Dataset extract:
================
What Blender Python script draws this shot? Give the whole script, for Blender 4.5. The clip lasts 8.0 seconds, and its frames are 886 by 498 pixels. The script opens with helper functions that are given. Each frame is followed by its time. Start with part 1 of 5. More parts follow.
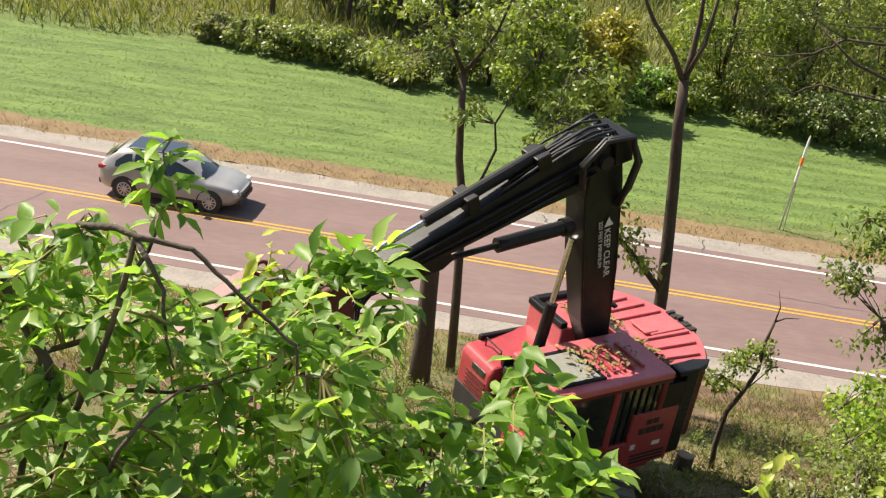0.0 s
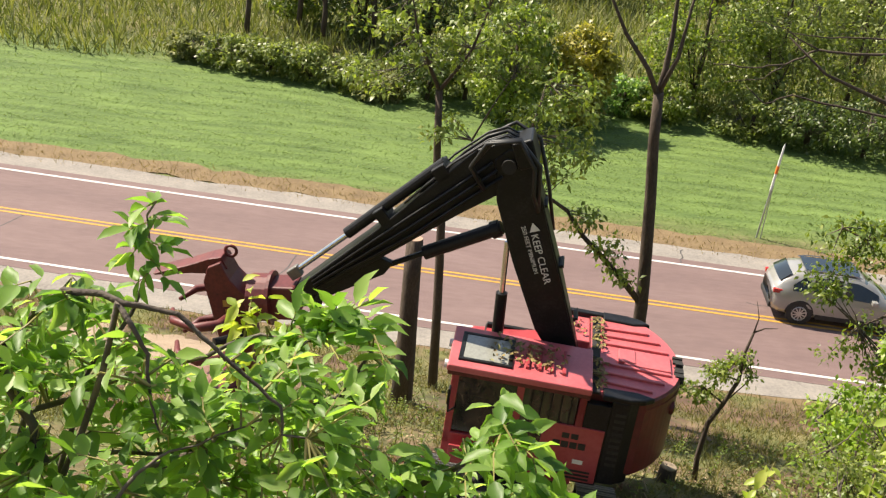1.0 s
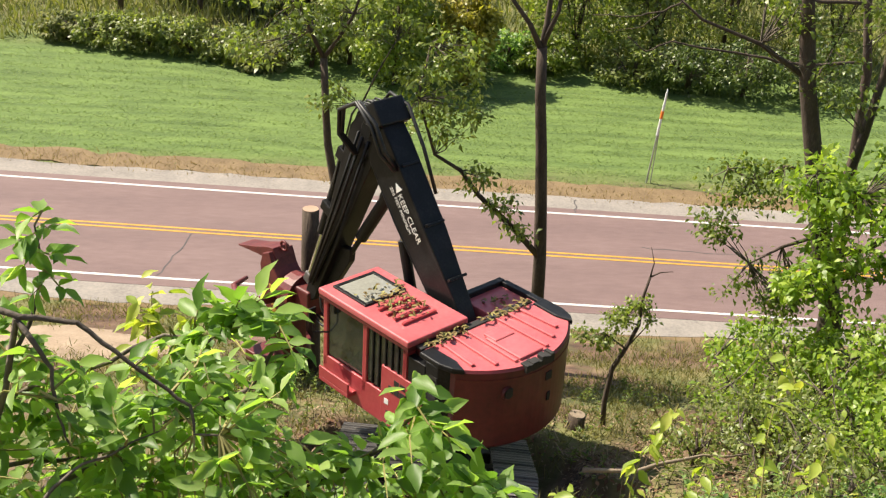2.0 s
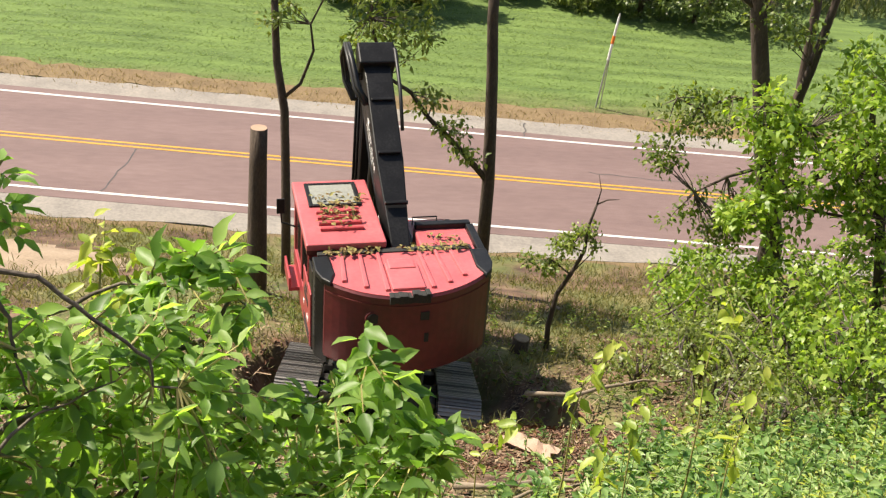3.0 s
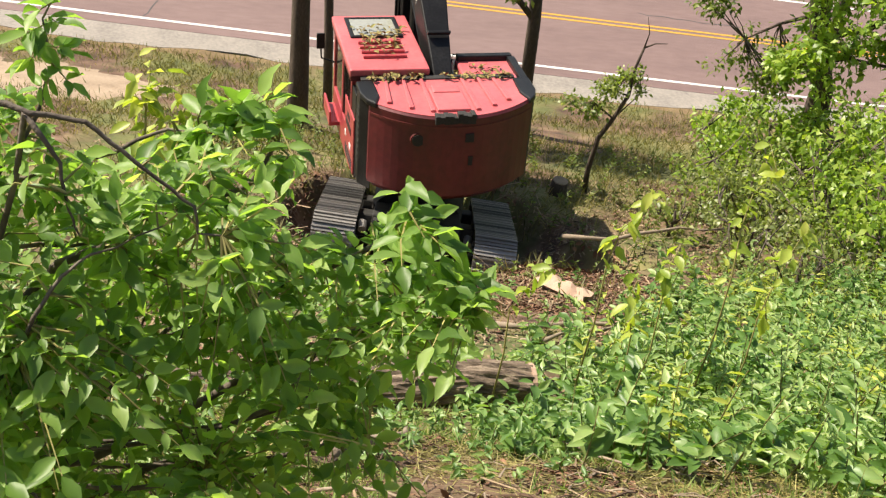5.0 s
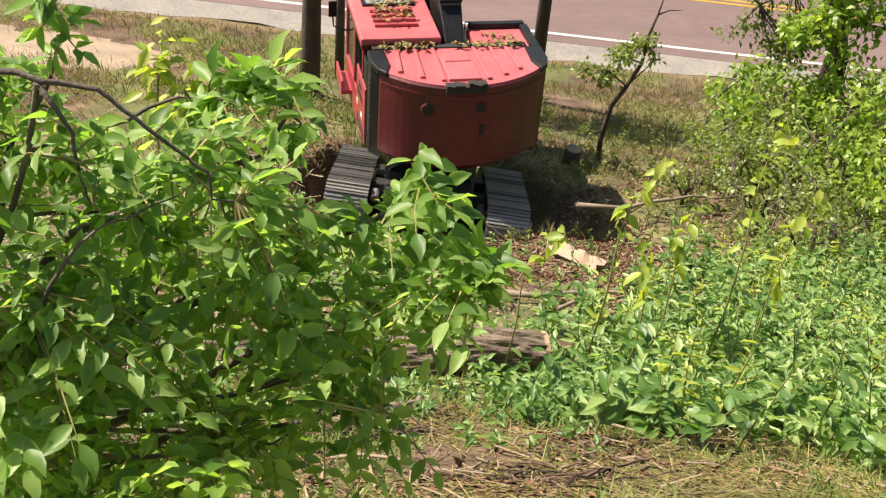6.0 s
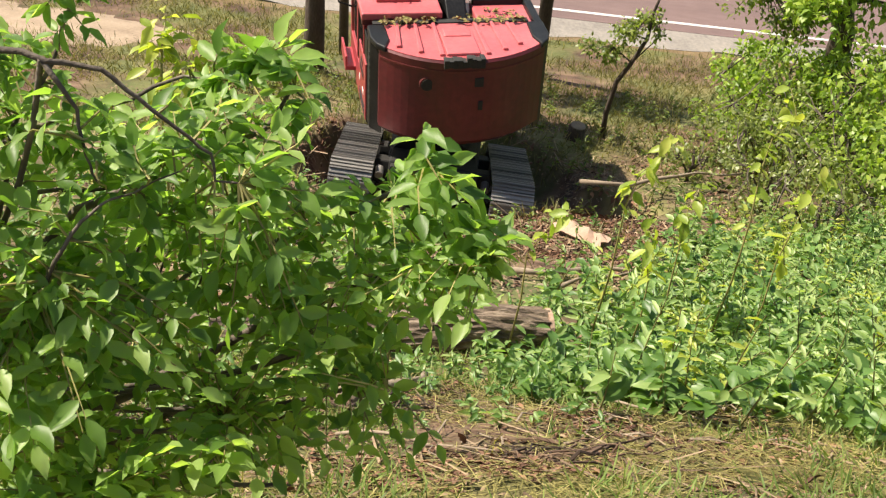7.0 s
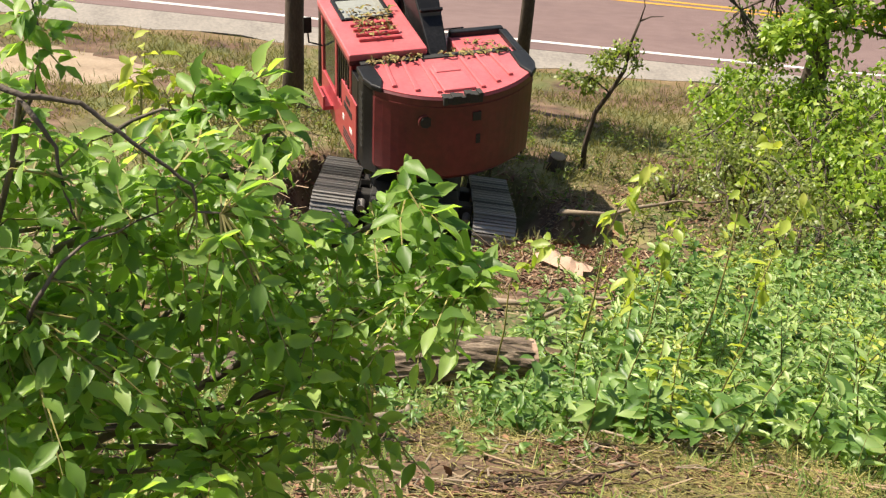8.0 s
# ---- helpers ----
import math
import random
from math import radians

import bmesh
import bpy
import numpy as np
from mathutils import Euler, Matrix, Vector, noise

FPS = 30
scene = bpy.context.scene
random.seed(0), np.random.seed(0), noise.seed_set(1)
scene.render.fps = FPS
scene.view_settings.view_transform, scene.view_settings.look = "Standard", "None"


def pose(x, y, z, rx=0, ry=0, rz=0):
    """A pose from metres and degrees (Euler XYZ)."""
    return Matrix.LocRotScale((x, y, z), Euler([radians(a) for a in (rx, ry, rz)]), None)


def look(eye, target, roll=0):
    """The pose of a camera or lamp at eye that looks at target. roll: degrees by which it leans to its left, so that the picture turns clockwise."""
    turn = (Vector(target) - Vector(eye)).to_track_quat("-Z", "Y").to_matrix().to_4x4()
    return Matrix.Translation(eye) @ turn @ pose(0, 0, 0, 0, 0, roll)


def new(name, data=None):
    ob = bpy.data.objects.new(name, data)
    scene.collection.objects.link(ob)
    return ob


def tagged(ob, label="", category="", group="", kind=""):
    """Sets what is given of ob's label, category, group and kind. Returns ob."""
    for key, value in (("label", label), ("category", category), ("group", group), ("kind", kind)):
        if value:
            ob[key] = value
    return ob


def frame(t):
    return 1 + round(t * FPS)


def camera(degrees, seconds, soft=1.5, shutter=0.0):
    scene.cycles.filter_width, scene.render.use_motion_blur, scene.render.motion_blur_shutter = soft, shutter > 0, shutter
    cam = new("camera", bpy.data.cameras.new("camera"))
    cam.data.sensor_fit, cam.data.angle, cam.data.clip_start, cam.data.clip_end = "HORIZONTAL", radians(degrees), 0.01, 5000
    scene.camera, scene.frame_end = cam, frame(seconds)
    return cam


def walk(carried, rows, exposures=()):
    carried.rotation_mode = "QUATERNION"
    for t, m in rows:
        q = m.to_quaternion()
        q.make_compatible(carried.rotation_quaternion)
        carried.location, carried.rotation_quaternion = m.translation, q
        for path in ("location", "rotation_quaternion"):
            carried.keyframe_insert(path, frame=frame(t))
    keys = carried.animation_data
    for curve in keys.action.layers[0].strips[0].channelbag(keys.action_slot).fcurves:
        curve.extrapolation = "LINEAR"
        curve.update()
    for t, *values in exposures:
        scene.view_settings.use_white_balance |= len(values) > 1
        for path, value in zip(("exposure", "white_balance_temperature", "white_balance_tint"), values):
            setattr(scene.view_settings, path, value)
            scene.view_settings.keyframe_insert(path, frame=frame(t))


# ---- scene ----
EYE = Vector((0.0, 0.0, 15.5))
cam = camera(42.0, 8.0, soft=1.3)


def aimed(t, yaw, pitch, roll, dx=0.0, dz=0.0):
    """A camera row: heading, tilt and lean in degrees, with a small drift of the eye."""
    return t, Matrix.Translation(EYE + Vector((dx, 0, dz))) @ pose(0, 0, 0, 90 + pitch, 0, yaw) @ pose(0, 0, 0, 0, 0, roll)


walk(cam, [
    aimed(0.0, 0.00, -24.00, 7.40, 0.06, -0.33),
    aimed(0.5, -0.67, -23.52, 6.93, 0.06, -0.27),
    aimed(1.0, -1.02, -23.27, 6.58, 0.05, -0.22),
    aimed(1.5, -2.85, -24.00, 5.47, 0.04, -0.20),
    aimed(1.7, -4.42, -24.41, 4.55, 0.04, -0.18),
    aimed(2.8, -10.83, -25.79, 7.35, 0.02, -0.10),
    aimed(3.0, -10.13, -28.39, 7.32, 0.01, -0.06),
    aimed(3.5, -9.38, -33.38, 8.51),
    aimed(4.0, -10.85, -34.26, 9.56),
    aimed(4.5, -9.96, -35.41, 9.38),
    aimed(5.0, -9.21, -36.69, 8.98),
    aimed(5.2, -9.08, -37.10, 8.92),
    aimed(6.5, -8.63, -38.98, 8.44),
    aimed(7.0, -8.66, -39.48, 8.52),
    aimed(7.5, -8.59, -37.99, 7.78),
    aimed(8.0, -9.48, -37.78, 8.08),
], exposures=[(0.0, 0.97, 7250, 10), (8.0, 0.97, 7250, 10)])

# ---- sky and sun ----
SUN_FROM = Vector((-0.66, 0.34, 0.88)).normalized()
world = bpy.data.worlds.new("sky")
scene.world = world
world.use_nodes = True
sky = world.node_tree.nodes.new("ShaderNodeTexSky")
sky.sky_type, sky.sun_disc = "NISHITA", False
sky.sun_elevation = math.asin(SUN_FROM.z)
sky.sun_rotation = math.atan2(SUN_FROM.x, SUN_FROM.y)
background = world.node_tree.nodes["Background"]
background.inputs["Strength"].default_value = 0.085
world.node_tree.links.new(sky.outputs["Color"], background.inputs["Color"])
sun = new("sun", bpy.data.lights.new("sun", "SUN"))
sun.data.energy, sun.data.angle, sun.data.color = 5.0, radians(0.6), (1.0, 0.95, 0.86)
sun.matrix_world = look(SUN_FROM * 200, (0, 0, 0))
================
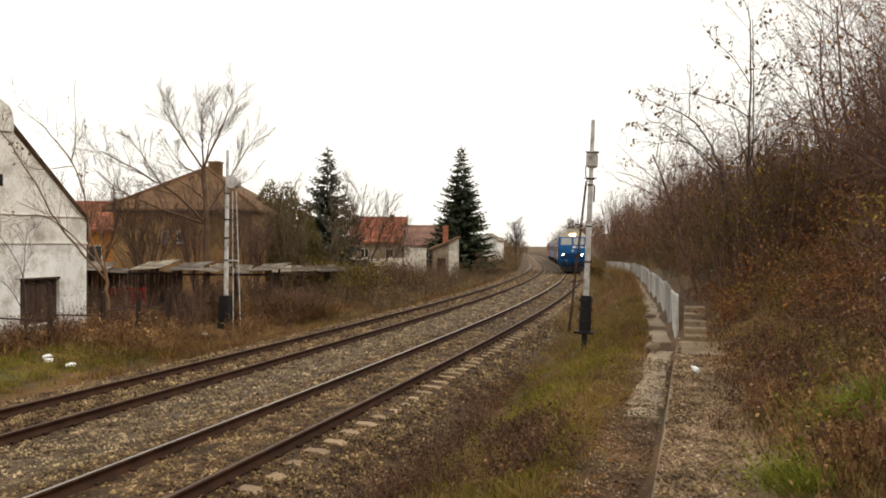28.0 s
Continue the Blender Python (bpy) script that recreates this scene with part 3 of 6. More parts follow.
================
What you are asked to do:
Repeat only the lines from the one holding "What Blender Python" to the one holding "of a camera", both ends included, and drop the images.

The result:
What Blender Python script draws this shot? Give the whole script, for Blender 4.5. The clip lasts 8.0 seconds, and its frames are 886 by 498 pixels. The script opens with helper functions that are given. Each frame is followed by its time. Start with part 1 of 5. More parts follow.
0.0 s
1.0 s
2.0 s
3.0 s
5.0 s
6.0 s
7.0 s
8.0 s
# ---- helpers ----
import math
import random
from math import radians

import bmesh
import bpy
import numpy as np
from mathutils import Euler, Matrix, Vector, noise

FPS = 30
scene = bpy.context.scene
random.seed(0), np.random.seed(0), noise.seed_set(1)
scene.render.fps = FPS
scene.view_settings.view_transform, scene.view_settings.look = "Standard", "None"


def pose(x, y, z, rx=0, ry=0, rz=0):
    """A pose from metres and degrees (Euler XYZ)."""
    return Matrix.LocRotScale((x, y, z), Euler([radians(a) for a in (rx, ry, rz)]), None)


def look(eye, target, roll=0):
    """The pose of a camera or lamp at eye that looks at target. roll: degrees by which it leans to its left, so that the picture turns clockwise."""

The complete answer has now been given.